Elements and tendencies that advocate extreme measures of force and violence to suppress the trade unions and working class parties, to get rid of bourgeois democracy as well as working class democracy, exist in capitalist society at all times. But normally these elements, these roots of Fascism are held in check by the inter-relationship of class forces. The most reactionary wing of the capitalist class is ready at all times to wage relentless war on the oppressed toilers who dare to fight for better conditions and a greater share of capitalist income. This wing demands the immediate use of the police and military force of the state to put down the rebellious workers. Generally such repressions remain localized and are of short duration. It is only when the struggle begins to take on major proportions, only when it engrosses the entire nation, that the extremists of capitalist reaction gain a wider hearing in their own class. And it is only under conditions of crisis that pauperize and render desperate the middle class that the Fascist tendencies inherent at all times in capitalist society can seek mass support and make a bid for state power. It is in serious sectional conflicts that the Fascist forces begin to recruit and organize before they can close their ranks on a national scale. And it is therefore in these sectional conflicts, already occurring in the United States, that the working class must smash and crush the incipient Fascism by united action.

Let the working class take matters more and more into its own hands – and the whole situation impels it on this path – and Roosevelt, like Bruning in Germany, will be compelled to tolerate the Fascists and even to patronize them, since his main task is to save capitalism. Just as the liberal Wilson, faced with Bolshevism in Europe, was pushed in the World War into the closest alliance with European reaction, so Roosevelt and the liberals, in the national class struggle, will be forced by the threat of proletarian victory, into the camp of reaction.

One cannot predict in advance the stages of the struggles ahead. But it is clear that Roosevelt’s program is building up a stronger and more powerful state structure. This apparatus is designed to meet the needs of capitalist imperialism at home and abroad. The same strengthened military forces being expanded for the purposes of the imperialist war, will also be useful in the suppression of working class resistance at home. The imperialist war is merely the external manifestation of the class struggle. With the trend towards the superstate, it is no accident that military figures, generals, colonels, majors, are found located in strategic positions in industry and politics. For the state will be called upon to exert its police and military powers to a greater and greater degree.
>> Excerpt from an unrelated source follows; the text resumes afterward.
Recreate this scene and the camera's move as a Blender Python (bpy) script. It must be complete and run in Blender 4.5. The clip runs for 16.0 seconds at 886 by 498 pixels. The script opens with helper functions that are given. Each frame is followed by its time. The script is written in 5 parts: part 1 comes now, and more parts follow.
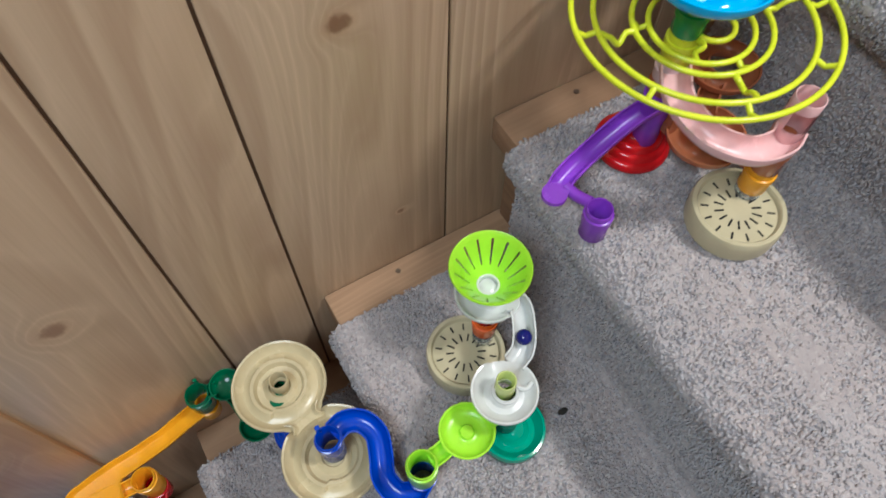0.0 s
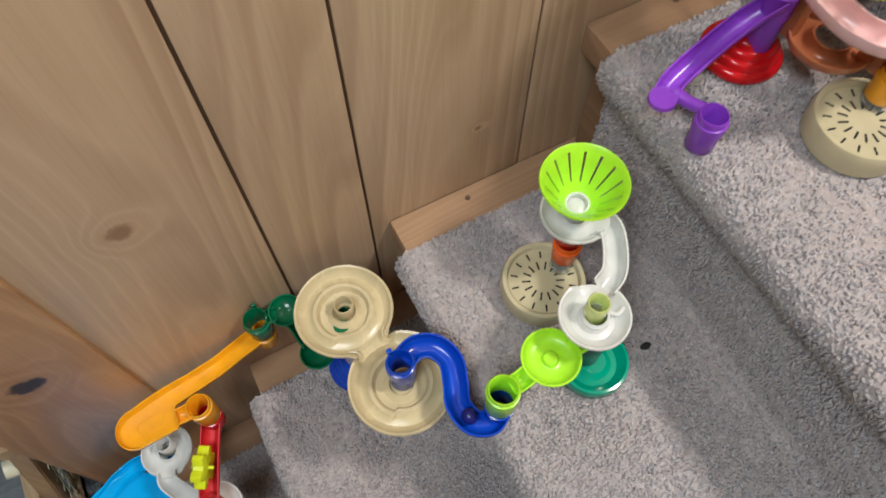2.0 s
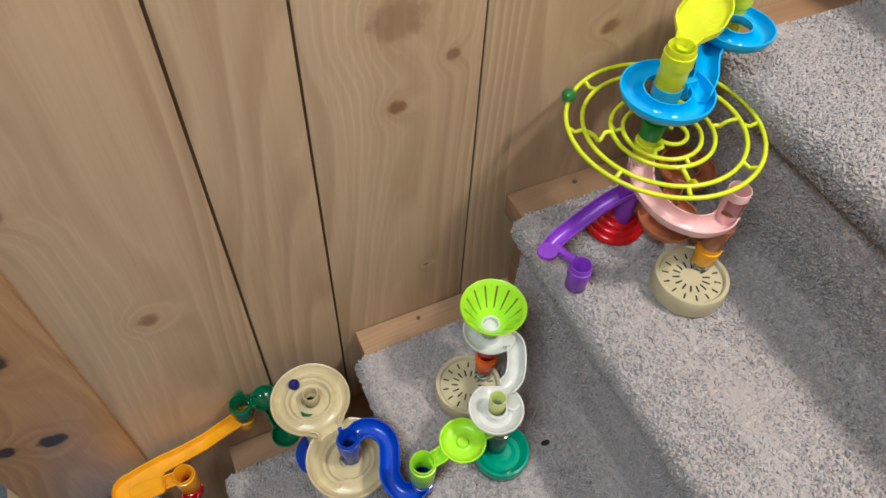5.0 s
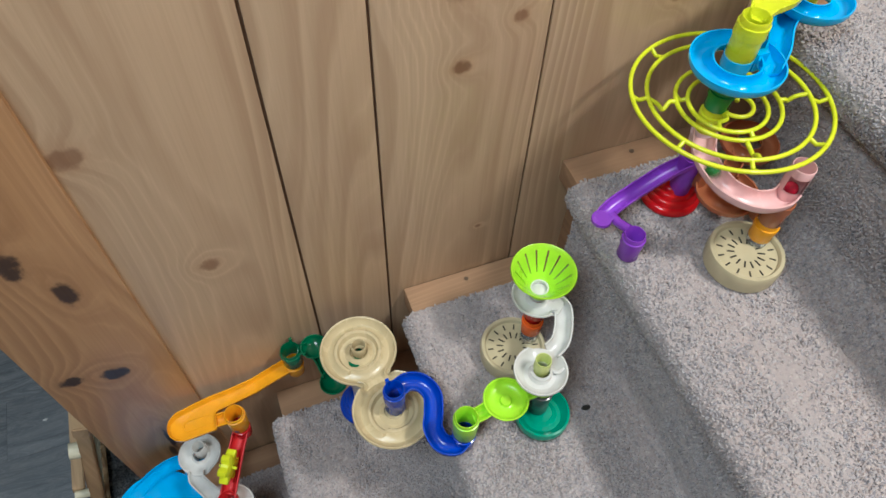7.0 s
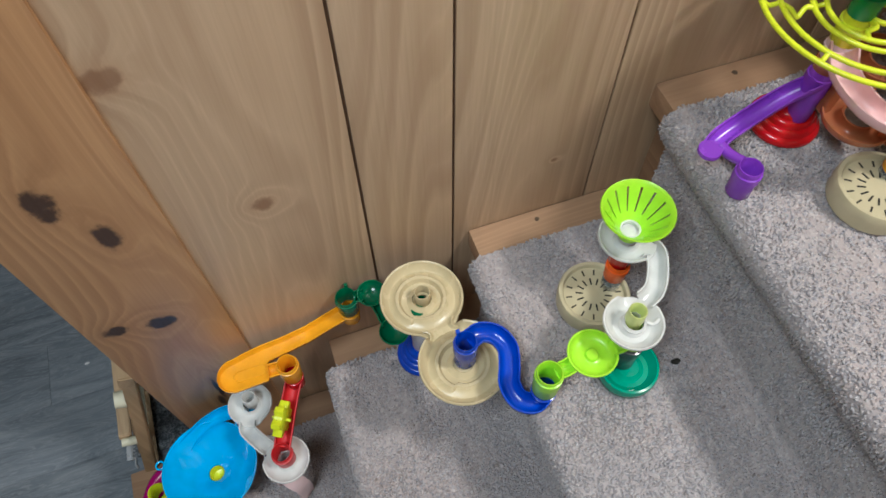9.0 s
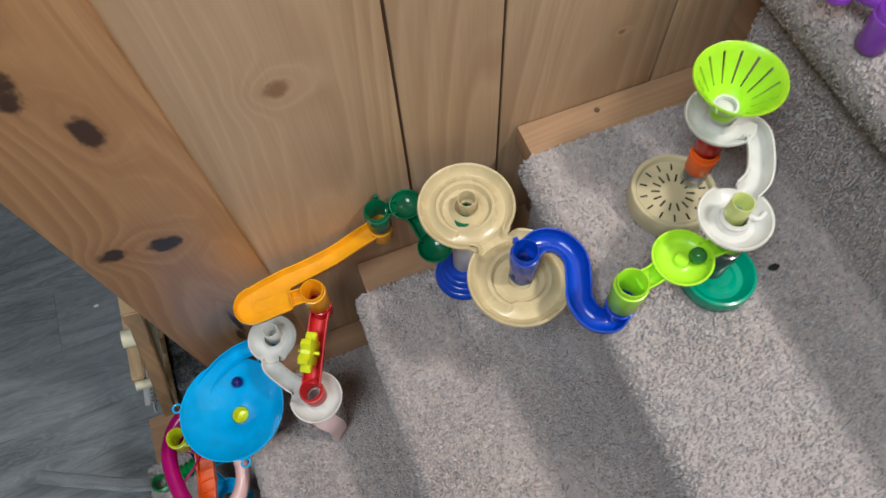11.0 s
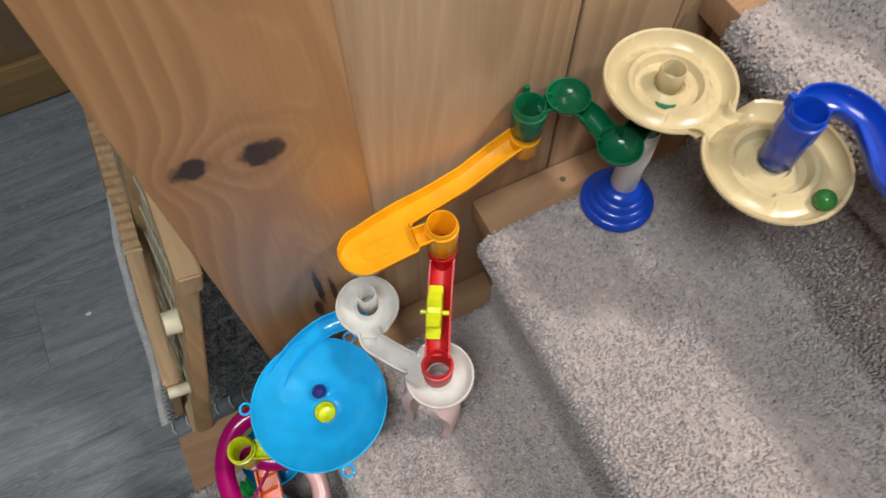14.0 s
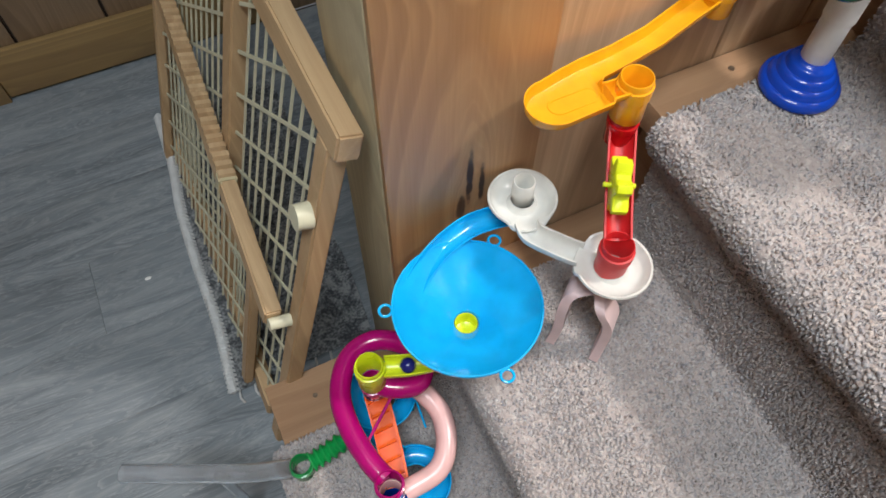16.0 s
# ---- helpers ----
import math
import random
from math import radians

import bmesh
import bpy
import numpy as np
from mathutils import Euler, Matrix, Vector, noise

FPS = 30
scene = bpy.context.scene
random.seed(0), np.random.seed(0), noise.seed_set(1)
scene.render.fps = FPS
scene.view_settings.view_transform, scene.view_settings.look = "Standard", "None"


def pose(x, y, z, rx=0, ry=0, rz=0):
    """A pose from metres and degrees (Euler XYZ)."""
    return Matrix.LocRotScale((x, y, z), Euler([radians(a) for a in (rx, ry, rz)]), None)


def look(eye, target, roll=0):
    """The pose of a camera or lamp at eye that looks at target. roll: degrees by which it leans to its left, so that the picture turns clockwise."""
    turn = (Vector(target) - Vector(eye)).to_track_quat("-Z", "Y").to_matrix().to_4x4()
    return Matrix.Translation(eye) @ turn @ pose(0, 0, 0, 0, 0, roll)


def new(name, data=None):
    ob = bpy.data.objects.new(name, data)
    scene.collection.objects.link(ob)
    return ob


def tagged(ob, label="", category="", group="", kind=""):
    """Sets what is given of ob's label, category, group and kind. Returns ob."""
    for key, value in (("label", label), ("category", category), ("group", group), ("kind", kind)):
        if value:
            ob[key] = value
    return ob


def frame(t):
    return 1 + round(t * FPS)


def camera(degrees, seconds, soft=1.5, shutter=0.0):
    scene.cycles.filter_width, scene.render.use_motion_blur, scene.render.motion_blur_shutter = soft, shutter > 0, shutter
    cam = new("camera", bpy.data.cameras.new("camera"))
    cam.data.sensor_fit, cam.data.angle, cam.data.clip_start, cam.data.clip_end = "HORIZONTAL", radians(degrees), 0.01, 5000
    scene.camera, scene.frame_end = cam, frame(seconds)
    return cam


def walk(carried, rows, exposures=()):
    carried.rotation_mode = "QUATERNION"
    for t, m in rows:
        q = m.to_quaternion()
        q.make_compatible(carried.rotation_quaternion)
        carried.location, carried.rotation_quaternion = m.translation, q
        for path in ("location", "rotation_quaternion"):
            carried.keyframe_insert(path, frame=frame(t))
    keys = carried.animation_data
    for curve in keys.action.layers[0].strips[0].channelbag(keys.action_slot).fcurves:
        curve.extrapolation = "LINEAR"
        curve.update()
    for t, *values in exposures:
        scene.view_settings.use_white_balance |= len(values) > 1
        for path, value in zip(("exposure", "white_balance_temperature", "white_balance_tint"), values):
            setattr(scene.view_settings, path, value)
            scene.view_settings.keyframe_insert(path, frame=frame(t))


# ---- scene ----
cam = camera(65.0, 16.0, soft=1.55, shutter=0.3)
PATH = [
    (0, (0.133, 0.093, 1.492), (0.637, 0.922, -0.256), 1.0),
    (0.5, (0.099, 0.09, 1.439), (0.58, 0.88, -0.334), 2.8),
    (1, (0.066, 0.097, 1.393), (0.499, 0.846, -0.41), 2.6),
    (1.5, (0.06, 0.108, 1.393), (0.462, 0.85, -0.42), 1.2),
    (2, (0.07, 0.099, 1.427), (0.494, 0.898, -0.357), -0.3),
    (2.5, (0.093, 0.081, 1.49), (0.598, 0.982, -0.222), -0.9),
    (3, (0.103, 0.043, 1.564), (0.718, 1.042, -0.056), -0.6),
    (3.2, (0.085, 0.023, 1.572), (0.781, 1.066, 0.014), 0.6),
    (5.3, (0.064, -0.043, 1.595), (0.597, 1.058, 0.012), 2.8),
    (5.5, (0.068, -0.033, 1.594), (0.569, 1.049, -0.012), 2.3),
    (6, (0.059, -0.04, 1.59), (0.522, 1.025, -0.038), 2.4),
    (6.5, (0.044, -0.041, 1.586), (0.486, 1.008, -0.058), 2.8),
    (7, (0.044, -0.047, 1.6), (0.483, 1.019, -0.034), 2.3),
    (7.5, (0.04, -0.046, 1.599), (0.475, 1.03, -0.03), 1.7),
    (8, (0.029, -0.034, 1.58), (0.436, 1.018, -0.071), 1.0),
    (8.5, (0.016, 0.0, 1.549), (0.38, 0.997, -0.146), 0.2),
    (10.8, (-0.009, 0.042, 1.418), (0.22, 0.889, -0.379), -4.1),
    (11, (-0.02, 0.055, 1.395), (0.22, 0.882, -0.41), -5.2),
    (11.5, (-0.077, 0.061, 1.336), (0.215, 0.886, -0.462), -5.7),
    (12, (-0.09, 0.083, 1.303), (0.227, 0.873, -0.507), -5.0),
    (12.5, (-0.12, 0.115, 1.275), (0.195, 0.88, -0.545), -4.1),
    (13, (-0.151, 0.117, 1.258), (0.169, 0.879, -0.563), -2.5),
    (13.5, (-0.167, 0.133, 1.243), (0.159, 0.903, -0.574), -2.3),
    (14, (-0.203, 0.141, 1.176), (0.179, 0.959, -0.609), -1.3),
    (14.5, (-0.284, 0.131, 1.11), (0.173, 1.014, -0.625), -0.1),
    (15, (-0.335, 0.112, 1.087), (0.144, 1.036, -0.62), 0.4),
    (15.5, (-0.372, 0.112, 1.067), (0.112, 1.064, -0.624), 0.4),
    (16, (-0.39, 0.115, 1.042), (0.073, 1.049, -0.665), 0.7),
]
walk(cam, [(t, look(eye, target, roll)) for t, eye, target, roll in PATH],
     exposures=[(0.0, -0.68, 5800, 8), (1.5, -0.54, 6300, 10), (3.0, -0.64, 6400, 11), (6.0, -0.64, 6150, 8), (8.5, -0.60, 5950, 8),
                (11.5, -0.50, 6450, 11), (14.0, -0.24, 6750, 13), (15.0, 0.0, 6550, 11), (16.0, 0.12, 6500, 11)])

# ---------------------------------------------------------------- light
world = bpy.data.worlds.new("world")
scene.world = world
world.use_nodes = True
world.node_tree.nodes["Background"].inputs[0].default_value = (0.9, 0.95, 1.0, 1)
world.node_tree.nodes["Background"].inputs[1].default_value = 0.10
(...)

When the state intervenes in the class struggle by the use of its military-police forces to act as “mediator” between the classes, the state appearing, because of the balance of class forces, to be independent of classes, it has taken on the character of Bonapartism, The executive wielding the power of such a state becomes Bonapartist. This stage has not been reached yet in America. Roosevelt is neither Bonapartist nor Fascist. Bonapartism does not and cannot decide the issues of the class struggle, it cuts no Gordian knots. But it precedes, if developments follow the German rather than the Polish sequence, the decisive clash that brings either proletarian victory or the catastrophe of Fascism. By his contribution in building up the state along the lines needed to salvage capitalism in decay, the liberal Roosevelt is paving the way toward Bonapartism. He is giving a Bonapartist tinge to the state. Unless there comes a decisive change in the current of events, – something that we do not visualize at this stage of development – we may look forward to the increasing use of the state’s power for repression.